# THE INPUT
──────────────────────────────

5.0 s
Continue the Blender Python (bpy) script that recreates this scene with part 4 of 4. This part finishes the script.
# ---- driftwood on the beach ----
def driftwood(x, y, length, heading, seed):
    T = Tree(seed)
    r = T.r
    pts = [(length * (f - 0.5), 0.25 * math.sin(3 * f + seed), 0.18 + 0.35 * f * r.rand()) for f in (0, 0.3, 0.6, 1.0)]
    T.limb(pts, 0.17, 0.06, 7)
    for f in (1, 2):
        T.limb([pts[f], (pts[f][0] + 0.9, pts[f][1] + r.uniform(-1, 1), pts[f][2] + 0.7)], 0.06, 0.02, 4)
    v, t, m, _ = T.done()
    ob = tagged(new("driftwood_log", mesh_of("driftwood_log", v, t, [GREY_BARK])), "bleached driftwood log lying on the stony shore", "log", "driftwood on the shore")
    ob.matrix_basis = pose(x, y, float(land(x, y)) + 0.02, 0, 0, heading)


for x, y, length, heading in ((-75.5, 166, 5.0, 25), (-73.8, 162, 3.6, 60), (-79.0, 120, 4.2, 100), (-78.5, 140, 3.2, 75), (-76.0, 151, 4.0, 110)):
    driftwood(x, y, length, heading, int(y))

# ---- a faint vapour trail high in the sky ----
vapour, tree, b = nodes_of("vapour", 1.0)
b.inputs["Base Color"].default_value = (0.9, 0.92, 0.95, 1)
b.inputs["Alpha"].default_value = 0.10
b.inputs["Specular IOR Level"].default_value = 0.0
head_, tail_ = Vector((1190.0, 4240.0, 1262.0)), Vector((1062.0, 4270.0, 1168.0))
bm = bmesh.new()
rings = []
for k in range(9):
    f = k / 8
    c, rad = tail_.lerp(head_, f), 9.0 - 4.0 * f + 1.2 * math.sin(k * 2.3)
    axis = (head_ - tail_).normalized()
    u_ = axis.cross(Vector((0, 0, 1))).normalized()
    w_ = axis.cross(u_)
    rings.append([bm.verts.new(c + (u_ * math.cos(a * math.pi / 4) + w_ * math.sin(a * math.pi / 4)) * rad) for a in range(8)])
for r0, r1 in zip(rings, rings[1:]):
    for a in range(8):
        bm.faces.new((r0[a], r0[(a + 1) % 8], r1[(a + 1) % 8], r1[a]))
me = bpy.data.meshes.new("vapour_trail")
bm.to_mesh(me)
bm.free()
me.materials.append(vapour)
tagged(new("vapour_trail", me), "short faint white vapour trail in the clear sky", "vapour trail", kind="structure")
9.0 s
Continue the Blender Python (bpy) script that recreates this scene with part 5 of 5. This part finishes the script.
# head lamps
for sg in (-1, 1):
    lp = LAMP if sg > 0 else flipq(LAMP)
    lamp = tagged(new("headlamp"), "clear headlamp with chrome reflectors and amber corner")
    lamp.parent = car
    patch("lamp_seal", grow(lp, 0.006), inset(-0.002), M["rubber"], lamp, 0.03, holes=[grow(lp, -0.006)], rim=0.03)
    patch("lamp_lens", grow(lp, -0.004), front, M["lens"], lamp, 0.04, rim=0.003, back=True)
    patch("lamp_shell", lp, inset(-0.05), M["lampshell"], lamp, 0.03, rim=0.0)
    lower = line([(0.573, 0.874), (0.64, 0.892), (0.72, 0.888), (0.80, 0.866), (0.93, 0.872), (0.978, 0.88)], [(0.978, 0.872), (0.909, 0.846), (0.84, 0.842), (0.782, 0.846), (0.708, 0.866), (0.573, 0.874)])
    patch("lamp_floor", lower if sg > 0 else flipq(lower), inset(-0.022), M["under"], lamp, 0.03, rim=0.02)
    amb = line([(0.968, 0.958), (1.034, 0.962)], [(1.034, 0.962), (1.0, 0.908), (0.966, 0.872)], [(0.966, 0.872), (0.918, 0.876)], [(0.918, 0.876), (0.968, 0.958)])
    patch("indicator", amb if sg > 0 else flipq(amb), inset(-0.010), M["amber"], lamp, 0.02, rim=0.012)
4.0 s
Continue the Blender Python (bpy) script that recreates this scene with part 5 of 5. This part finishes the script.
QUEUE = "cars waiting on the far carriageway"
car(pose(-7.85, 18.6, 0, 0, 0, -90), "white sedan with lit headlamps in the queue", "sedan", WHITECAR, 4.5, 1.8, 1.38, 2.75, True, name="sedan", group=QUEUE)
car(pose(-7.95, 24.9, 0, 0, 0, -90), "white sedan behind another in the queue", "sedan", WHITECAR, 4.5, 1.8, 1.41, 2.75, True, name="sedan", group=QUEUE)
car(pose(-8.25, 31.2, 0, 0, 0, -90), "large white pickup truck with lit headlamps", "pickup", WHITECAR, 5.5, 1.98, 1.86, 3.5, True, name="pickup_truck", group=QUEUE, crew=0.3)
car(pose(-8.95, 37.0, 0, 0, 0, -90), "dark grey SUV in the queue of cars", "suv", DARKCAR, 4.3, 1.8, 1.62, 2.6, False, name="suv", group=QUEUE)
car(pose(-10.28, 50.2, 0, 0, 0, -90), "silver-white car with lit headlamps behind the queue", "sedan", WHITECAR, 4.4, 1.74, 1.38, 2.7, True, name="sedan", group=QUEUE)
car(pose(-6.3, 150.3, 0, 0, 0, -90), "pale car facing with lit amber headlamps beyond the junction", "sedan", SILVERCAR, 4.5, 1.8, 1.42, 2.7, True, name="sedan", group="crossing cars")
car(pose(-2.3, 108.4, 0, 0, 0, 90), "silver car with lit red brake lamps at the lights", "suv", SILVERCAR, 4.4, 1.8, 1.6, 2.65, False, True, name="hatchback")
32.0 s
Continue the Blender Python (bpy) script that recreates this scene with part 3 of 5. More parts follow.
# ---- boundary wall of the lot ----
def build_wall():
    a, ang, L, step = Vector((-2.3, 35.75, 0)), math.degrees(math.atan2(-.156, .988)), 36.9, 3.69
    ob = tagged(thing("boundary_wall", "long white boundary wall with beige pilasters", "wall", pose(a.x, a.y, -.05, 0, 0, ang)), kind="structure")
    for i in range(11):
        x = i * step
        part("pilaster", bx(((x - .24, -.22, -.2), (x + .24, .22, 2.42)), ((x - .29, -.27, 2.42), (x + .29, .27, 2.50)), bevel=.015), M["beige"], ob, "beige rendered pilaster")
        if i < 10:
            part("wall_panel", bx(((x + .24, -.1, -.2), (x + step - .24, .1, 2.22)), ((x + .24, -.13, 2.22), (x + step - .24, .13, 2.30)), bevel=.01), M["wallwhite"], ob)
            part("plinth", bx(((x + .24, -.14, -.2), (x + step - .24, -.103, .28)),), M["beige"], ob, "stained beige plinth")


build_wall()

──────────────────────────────

# STATED TASK
Copy out the data shown above without altering anything.

# EXPECTED ANSWER
5.0 s
Continue the Blender Python (bpy) script that recreates this scene with part 4 of 4. This part finishes the script.
# ---- driftwood on the beach ----
def driftwood(x, y, length, heading, seed):
    T = Tree(seed)
    r = T.r
    pts = [(length * (f - 0.5), 0.25 * math.sin(3 * f + seed), 0.18 + 0.35 * f * r.rand()) for f in (0, 0.3, 0.6, 1.0)]
    T.limb(pts, 0.17, 0.06, 7)
    for f in (1, 2):
        T.limb([pts[f], (pts[f][0] + 0.9, pts[f][1] + r.uniform(-1, 1), pts[f][2] + 0.7)], 0.06, 0.02, 4)
    v, t, m, _ = T.done()
    ob = tagged(new("driftwood_log", mesh_of("driftwood_log", v, t, [GREY_BARK])), "bleached driftwood log lying on the stony shore", "log", "driftwood on the shore")
    ob.matrix_basis = pose(x, y, float(land(x, y)) + 0.02, 0, 0, heading)


for x, y, length, heading in ((-75.5, 166, 5.0, 25), (-73.8, 162, 3.6, 60), (-79.0, 120, 4.2, 100), (-78.5, 140, 3.2, 75), (-76.0, 151, 4.0, 110)):
    driftwood(x, y, length, heading, int(y))

# ---- a faint vapour trail high in the sky ----
vapour, tree, b = nodes_of("vapour", 1.0)
b.inputs["Base Color"].default_value = (0.9, 0.92, 0.95, 1)
b.inputs["Alpha"].default_value = 0.10
b.inputs["Specular IOR Level"].default_value = 0.0
head_, tail_ = Vector((1190.0, 4240.0, 1262.0)), Vector((1062.0, 4270.0, 1168.0))
bm = bmesh.new()
rings = []
for k in range(9):
    f = k / 8
    c, rad = tail_.lerp(head_, f), 9.0 - 4.0 * f + 1.2 * math.sin(k * 2.3)
    axis = (head_ - tail_).normalized()
    u_ = axis.cross(Vector((0, 0, 1))).normalized()
    w_ = axis.cross(u_)
    rings.append([bm.verts.new(c + (u_ * math.cos(a * math.pi / 4) + w_ * math.sin(a * math.pi / 4)) * rad) for a in range(8)])
for r0, r1 in zip(rings, rings[1:]):
    for a in range(8):
        bm.faces.new((r0[a], r0[(a + 1) % 8], r1[(a + 1) % 8], r1[a]))
me = bpy.data.meshes.new("vapour_trail")
bm.to_mesh(me)
bm.free()
me.materials.append(vapour)
tagged(new("vapour_trail", me), "short faint white vapour trail in the clear sky", "vapour trail", kind="structure")
9.0 s
Continue the Blender Python (bpy) script that recreates this scene with part 5 of 5. This part finishes the script.
# head lamps
for sg in (-1, 1):
    lp = LAMP if sg > 0 else flipq(LAMP)
    lamp = tagged(new("headlamp"), "clear headlamp with chrome reflectors and amber corner")
    lamp.parent = car
    patch("lamp_seal", grow(lp, 0.006), inset(-0.002), M["rubber"], lamp, 0.03, holes=[grow(lp, -0.006)], rim=0.03)
    patch("lamp_lens", grow(lp, -0.004), front, M["lens"], lamp, 0.04, rim=0.003, back=True)
    patch("lamp_shell", lp, inset(-0.05), M["lampshell"], lamp, 0.03, rim=0.0)
    lower = line([(0.573, 0.874), (0.64, 0.892), (0.72, 0.888), (0.80, 0.866), (0.93, 0.872), (0.978, 0.88)], [(0.978, 0.872), (0.909, 0.846), (0.84, 0.842), (0.782, 0.846), (0.708, 0.866), (0.573, 0.874)])
    patch("lamp_floor", lower if sg > 0 else flipq(lower), inset(-0.022), M["under"], lamp, 0.03, rim=0.02)
    amb = line([(0.968, 0.958), (1.034, 0.962)], [(1.034, 0.962), (1.0, 0.908), (0.966, 0.872)], [(0.966, 0.872), (0.918, 0.876)], [(0.918, 0.876), (0.968, 0.958)])
    patch("indicator", amb if sg > 0 else flipq(amb), inset(-0.010), M["amber"], lamp, 0.02, rim=0.012)
4.0 s
Continue the Blender Python (bpy) script that recreates this scene with part 5 of 5. This part finishes the script.
QUEUE = "cars waiting on the far carriageway"
car(pose(-7.85, 18.6, 0, 0, 0, -90), "white sedan with lit headlamps in the queue", "sedan", WHITECAR, 4.5, 1.8, 1.38, 2.75, True, name="sedan", group=QUEUE)
car(pose(-7.95, 24.9, 0, 0, 0, -90), "white sedan behind another in the queue", "sedan", WHITECAR, 4.5, 1.8, 1.41, 2.75, True, name="sedan", group=QUEUE)
car(pose(-8.25, 31.2, 0, 0, 0, -90), "large white pickup truck with lit headlamps", "pickup", WHITECAR, 5.5, 1.98, 1.86, 3.5, True, name="pickup_truck", group=QUEUE, crew=0.3)
car(pose(-8.95, 37.0, 0, 0, 0, -90), "dark grey SUV in the queue of cars", "suv", DARKCAR, 4.3, 1.8, 1.62, 2.6, False, name="suv", group=QUEUE)
car(pose(-10.28, 50.2, 0, 0, 0, -90), "silver-white car with lit headlamps behind the queue", "sedan", WHITECAR, 4.4, 1.74, 1.38, 2.7, True, name="sedan", group=QUEUE)
car(pose(-6.3, 150.3, 0, 0, 0, -90), "pale car facing with lit amber headlamps beyond the junction", "sedan", SILVERCAR, 4.5, 1.8, 1.42, 2.7, True, name="sedan", group="crossing cars")
car(pose(-2.3, 108.4, 0, 0, 0, 90), "silver car with lit red brake lamps at the lights", "suv", SILVERCAR, 4.4, 1.8, 1.6, 2.65, False, True, name="hatchback")
32.0 s
Continue the Blender Python (bpy) script that recreates this scene with part 3 of 5. More parts follow.
# ---- boundary wall of the lot ----
def build_wall():
    a, ang, L, step = Vector((-2.3, 35.75, 0)), math.degrees(math.atan2(-.156, .988)), 36.9, 3.69
    ob = tagged(thing("boundary_wall", "long white boundary wall with beige pilasters", "wall", pose(a.x, a.y, -.05, 0, 0, ang)), kind="structure")
    for i in range(11):
        x = i * step
        part("pilaster", bx(((x - .24, -.22, -.2), (x + .24, .22, 2.42)), ((x - .29, -.27, 2.42), (x + .29, .27, 2.50)), bevel=.015), M["beige"], ob, "beige rendered pilaster")
        if i < 10:
            part("wall_panel", bx(((x + .24, -.1, -.2), (x + step - .24, .1, 2.22)), ((x + .24, -.13, 2.22), (x + step - .24, .13, 2.30)), bevel=.01), M["wallwhite"], ob)
            part("plinth", bx(((x + .24, -.14, -.2), (x + step - .24, -.103, .28)),), M["beige"], ob, "stained beige plinth")


build_wall()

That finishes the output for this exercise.